Last year I gained ten pounds. I could not figure out how this had happened after staying at essentially the same weight for years and years.  In hindsight, you’d think that the fact that I had recently moved in with my boyfriend and now had a buddy for wine drinking and cooking man-sized meals might be the giveaway. Or perhaps that I had started working at home, about 10 feet away from my refrigerator. Or that I had moved from a community with sidewalks, streetlights, and a park next door to a rural road where farm dogs chased me if I tried to go further than the end of the driveway for a little exercise. Nope, despite it all I was flummoxed and convinced I had a hormonal imbalance or something. I marched to the doctor and asked to have my thyroid function tested along with some other screenings. Surprise, surprise, everything was functioning normally.

Luckily, there’s an app for dieters in denial. I turned to the online tool, and started meticulously documenting my calorie intake and exercise.  After just a short time I could finally see that, yes indeed, all those small lifestyle changes had added up. The social second glass of wine, the piece of chocolate after dinner he always kept in the house, the slightly bigger and more robust meals, coupled with a little bit less exercise, had added up to ten pounds in three months.

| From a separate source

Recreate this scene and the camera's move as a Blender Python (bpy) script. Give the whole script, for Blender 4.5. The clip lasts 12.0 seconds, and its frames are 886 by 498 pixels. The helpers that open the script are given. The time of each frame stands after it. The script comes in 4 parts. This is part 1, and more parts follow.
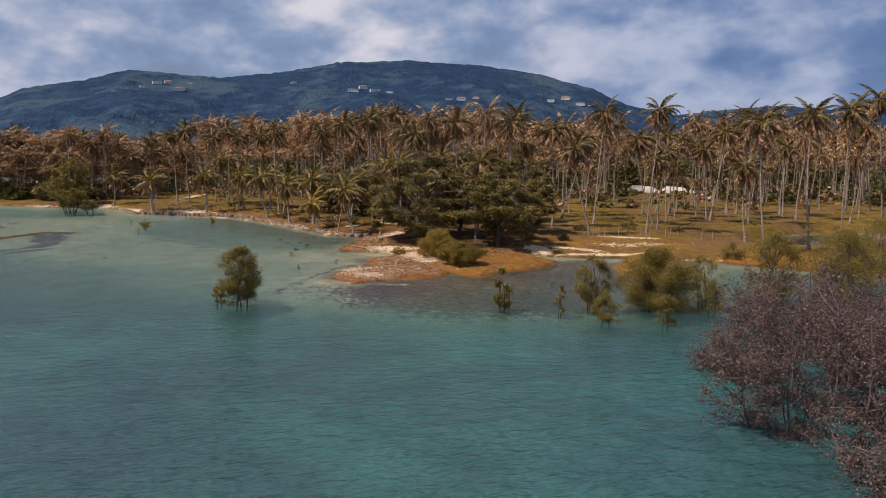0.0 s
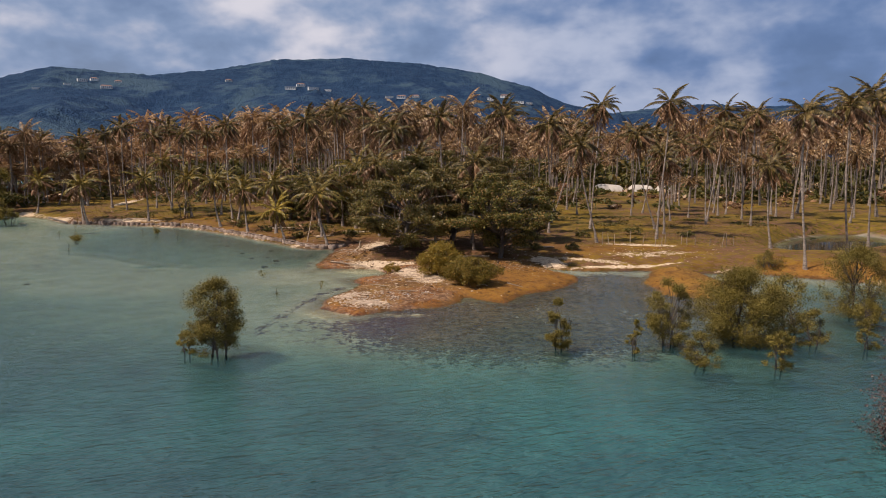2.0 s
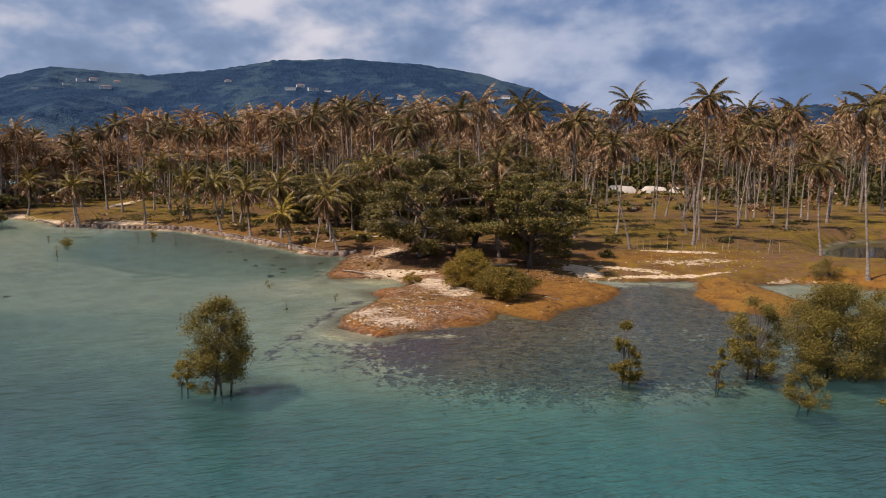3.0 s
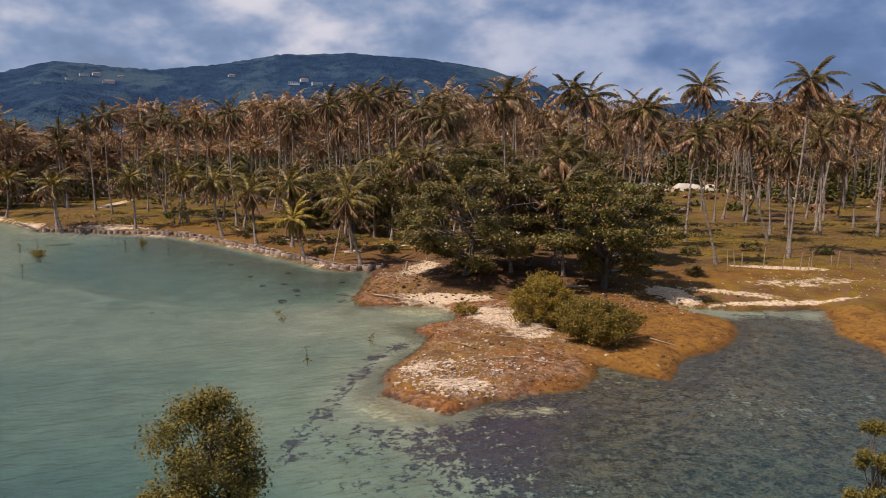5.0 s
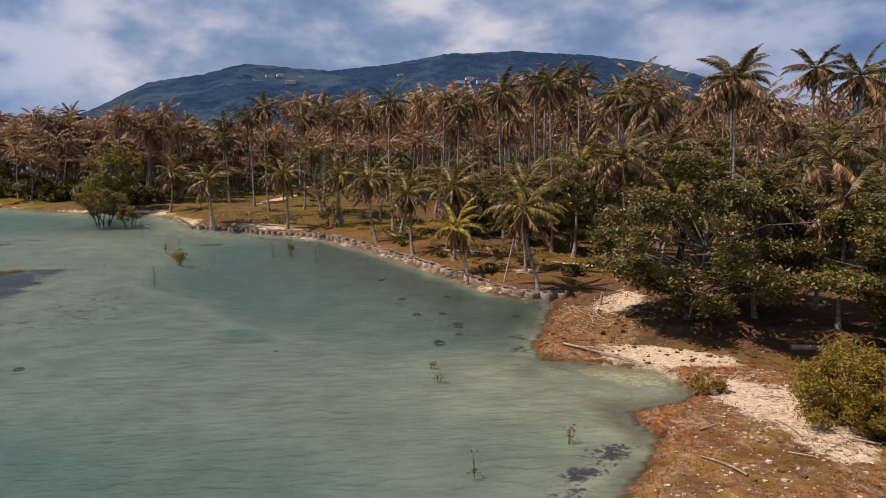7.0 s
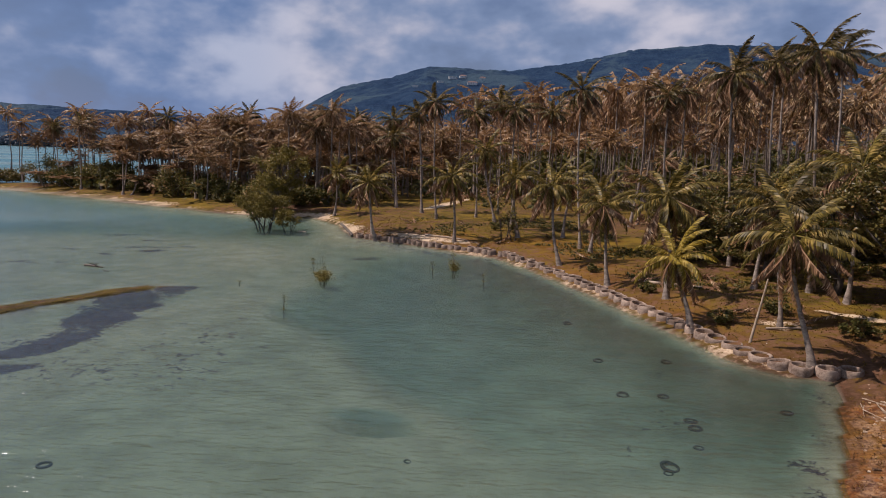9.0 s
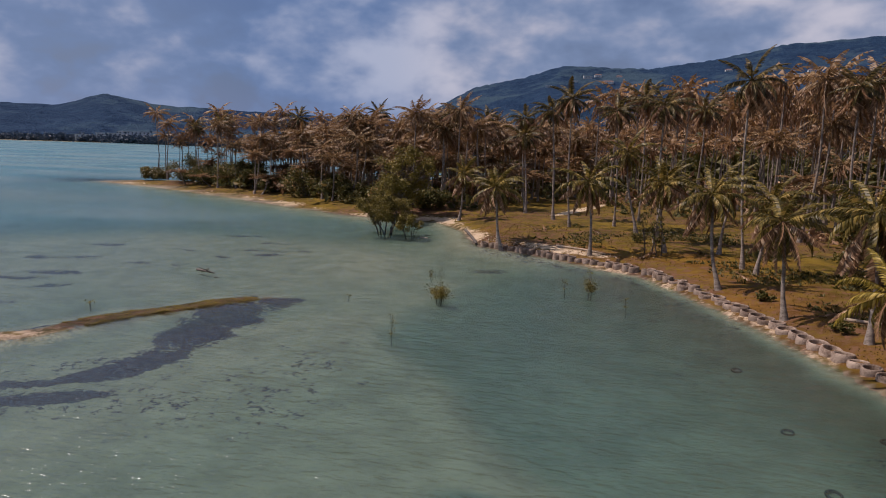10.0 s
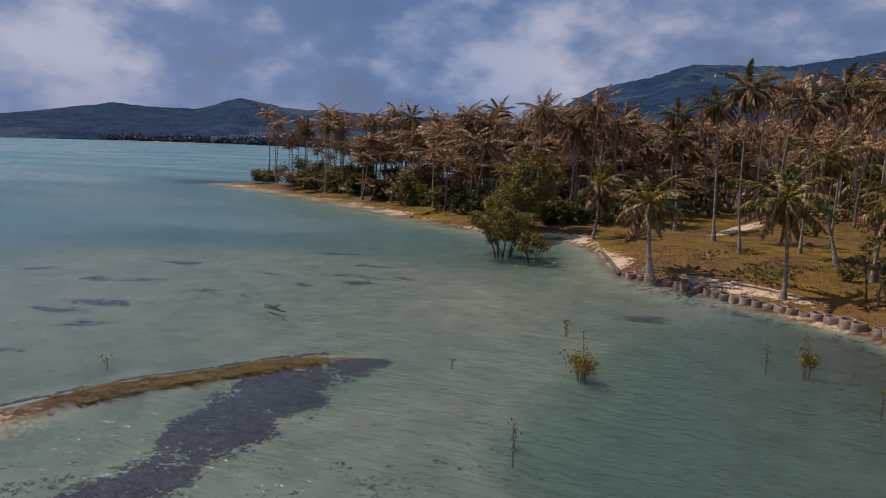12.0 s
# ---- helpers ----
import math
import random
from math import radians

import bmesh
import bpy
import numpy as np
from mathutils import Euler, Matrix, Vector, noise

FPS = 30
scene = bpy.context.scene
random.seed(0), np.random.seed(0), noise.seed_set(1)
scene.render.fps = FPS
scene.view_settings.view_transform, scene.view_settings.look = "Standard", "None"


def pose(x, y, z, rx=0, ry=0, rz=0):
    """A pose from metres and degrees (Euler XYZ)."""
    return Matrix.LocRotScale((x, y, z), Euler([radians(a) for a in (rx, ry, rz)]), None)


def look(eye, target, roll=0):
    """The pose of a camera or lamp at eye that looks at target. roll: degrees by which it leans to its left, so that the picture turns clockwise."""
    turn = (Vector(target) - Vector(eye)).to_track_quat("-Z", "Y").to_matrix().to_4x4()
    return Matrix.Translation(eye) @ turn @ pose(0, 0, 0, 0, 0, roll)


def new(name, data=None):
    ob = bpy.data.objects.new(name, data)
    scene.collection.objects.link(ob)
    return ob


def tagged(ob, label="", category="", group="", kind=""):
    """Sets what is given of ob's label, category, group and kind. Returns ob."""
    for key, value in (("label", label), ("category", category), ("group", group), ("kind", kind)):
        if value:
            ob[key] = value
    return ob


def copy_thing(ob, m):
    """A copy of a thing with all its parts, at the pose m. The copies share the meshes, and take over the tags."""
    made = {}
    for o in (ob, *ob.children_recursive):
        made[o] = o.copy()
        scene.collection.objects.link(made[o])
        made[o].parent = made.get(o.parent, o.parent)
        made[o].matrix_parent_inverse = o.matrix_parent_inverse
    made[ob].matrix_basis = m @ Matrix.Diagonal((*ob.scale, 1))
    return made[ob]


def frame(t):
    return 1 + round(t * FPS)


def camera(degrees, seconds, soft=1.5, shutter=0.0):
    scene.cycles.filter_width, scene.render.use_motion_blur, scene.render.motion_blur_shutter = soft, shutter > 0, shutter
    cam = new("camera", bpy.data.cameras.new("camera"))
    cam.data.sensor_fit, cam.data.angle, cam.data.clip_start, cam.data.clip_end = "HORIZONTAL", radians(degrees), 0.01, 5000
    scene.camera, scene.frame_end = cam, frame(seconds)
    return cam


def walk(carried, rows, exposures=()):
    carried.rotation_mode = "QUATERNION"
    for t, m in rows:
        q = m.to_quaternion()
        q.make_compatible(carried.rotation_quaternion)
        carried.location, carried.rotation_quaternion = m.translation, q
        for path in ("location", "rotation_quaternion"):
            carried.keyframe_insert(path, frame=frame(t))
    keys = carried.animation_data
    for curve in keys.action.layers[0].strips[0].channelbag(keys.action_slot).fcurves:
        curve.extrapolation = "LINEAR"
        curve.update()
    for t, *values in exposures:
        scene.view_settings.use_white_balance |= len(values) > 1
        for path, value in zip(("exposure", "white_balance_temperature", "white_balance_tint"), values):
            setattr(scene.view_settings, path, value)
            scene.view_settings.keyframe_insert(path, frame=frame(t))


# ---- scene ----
cam = camera(65.0, 12.0, soft=1.0)
PATH = [
    (0, (1.714, -2.557, 10.237), (1.731, -0.573, 9.983), 0.9),
    (0.5, (0.146, 0.077, 10.505), (0.215, 2.058, 10.243), 0.8),
    (1, (-1.309, 2.845, 10.393), (-1.186, 4.825, 10.134), 0.5),
    (1.5, (-2.413, 5.666, 10.305), (-2.253, 7.643, 10.049), 0.5),
    (2, (-3.54, 8.84, 10.277), (-3.353, 10.815, 10.021), 0.5),
    (2.5, (-4.446, 11.912, 10.229), (-4.252, 13.886, 9.972), 0.5),
    (3, (-5.131, 15.099, 10.058), (-4.942, 17.074, 9.805), 0.6),
    (5, (-7.561, 27.927, 10.072), (-7.382, 29.901, 9.805), 0.6),
    (5.5, (-7.981, 31.135, 9.985), (-7.859, 33.113, 9.716), 0.7),
    (6, (-8.523, 34.477, 9.932), (-8.54, 36.458, 9.663), 1.0),
    (6.5, (-8.967, 37.724, 9.91), (-9.126, 39.699, 9.636), 1.2),
    (8.5, (-12.058, 51.05, 9.835), (-12.647, 52.939, 9.548), 1.2),
    (9, (-13.285, 54.14, 9.817), (-14.035, 55.972, 9.527), 1.3),
    (9.5, (-14.474, 56.94, 9.789), (-15.377, 58.7, 9.497), 1.4),
    (10, (-16.172, 60.018, 9.818), (-17.246, 61.679, 9.521), 1.5),
    (10.5, (-17.977, 62.905, 9.753), (-19.197, 64.462, 9.453), 1.7),
    (11, (-20.068, 65.655, 9.77), (-21.363, 67.148, 9.469), 1.8),
    (11.5, (-22.087, 68.034, 9.821), (-23.395, 69.517, 9.52), 1.6),
    (12, (-24.679, 70.563, 9.831), (-26.015, 72.021, 9.531), 1.6),
]
EXPOSURES = [(0.0, 0.2, 6780, 20), (6.5, 0.14, 6680, 21), (9.0, -0.06, 6560, 24), (12.0, -0.28, 6320, 25)]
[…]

If you are one of the gazillion people on the planet who have ever tried to lose some weight, you might be familiar with Myfitnesspal. It’s a nutritional database  – a very good, exhaustive one – and online calorie counter. Lots of nutritionists recommend that people who want to lose weight keep a food diary to track calorie intake and improve your overall awareness about your eating habits.  This exercise really opened my eyes to the changes I needed to make. I have always been a healthy eater, but I had lost touch with the portion sizes that were appropriate for someone my size.

After identifying where my issues were, I began to use the tracker to help me lose the weight. I got really into it. I measured out my portions. Documented every 10-cashew snack and 15 minute walk. Looked up restaurant menus in advance to research calorie counts. Hmm, was I just walking 3mph or 4mph? How many calories in one Hershey kiss? Is that chicken portion 3.5 ounces or 4 ounces? Did I just eat a “medium” banana or a “large” banana? For a couple of months, I was a data-driven seeker of diet truths.

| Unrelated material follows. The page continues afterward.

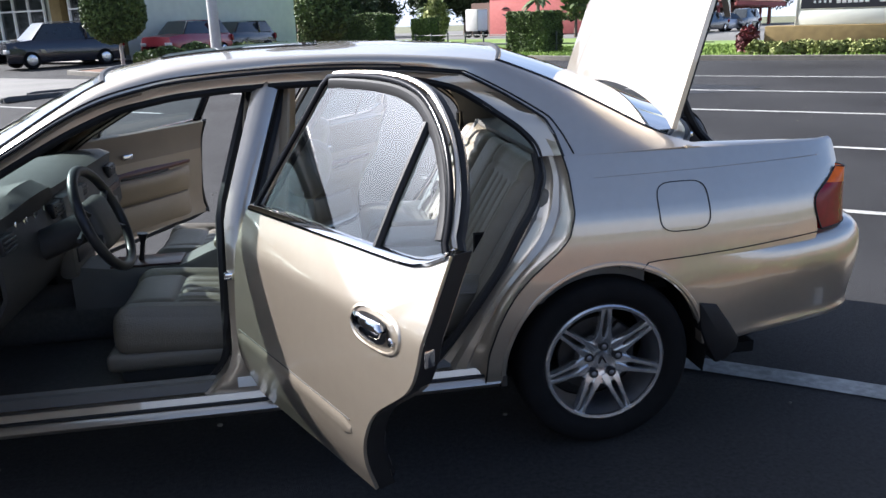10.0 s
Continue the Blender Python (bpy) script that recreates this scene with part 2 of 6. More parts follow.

I was also driven crazy. I was thinking about food ALL THE TIME. It made me hungry, and it took up a lot of time. I was losing the weight and a little bit of my sanity along with it. So as soon as I had shed some pounds and felt like I knew how to make the necessary tweaks to my diet, I gratefully ditched the diary.

I’m back to my “happy” weight range, with a renewed understanding and appreciation of what it takes to stay there. Myfitnesspal was a helpful tool for a while. But for the long haul, it is much, much better for me not to be so focused on every calorie and crumb.

However boring, difficult, and crazy-making I found counting calories to be, it reminded me that a fairly simple calories in vs. calories out equation dictates whether we gain, lose or maintain. No matter how much I read about the metabolism boosting qualities of a certain food or fat burning magic of a special workout I remain convinced that weight loss boils down to doing the math. Unfortunately, crunching the numbers and facing the facts is just the beginning of the journey.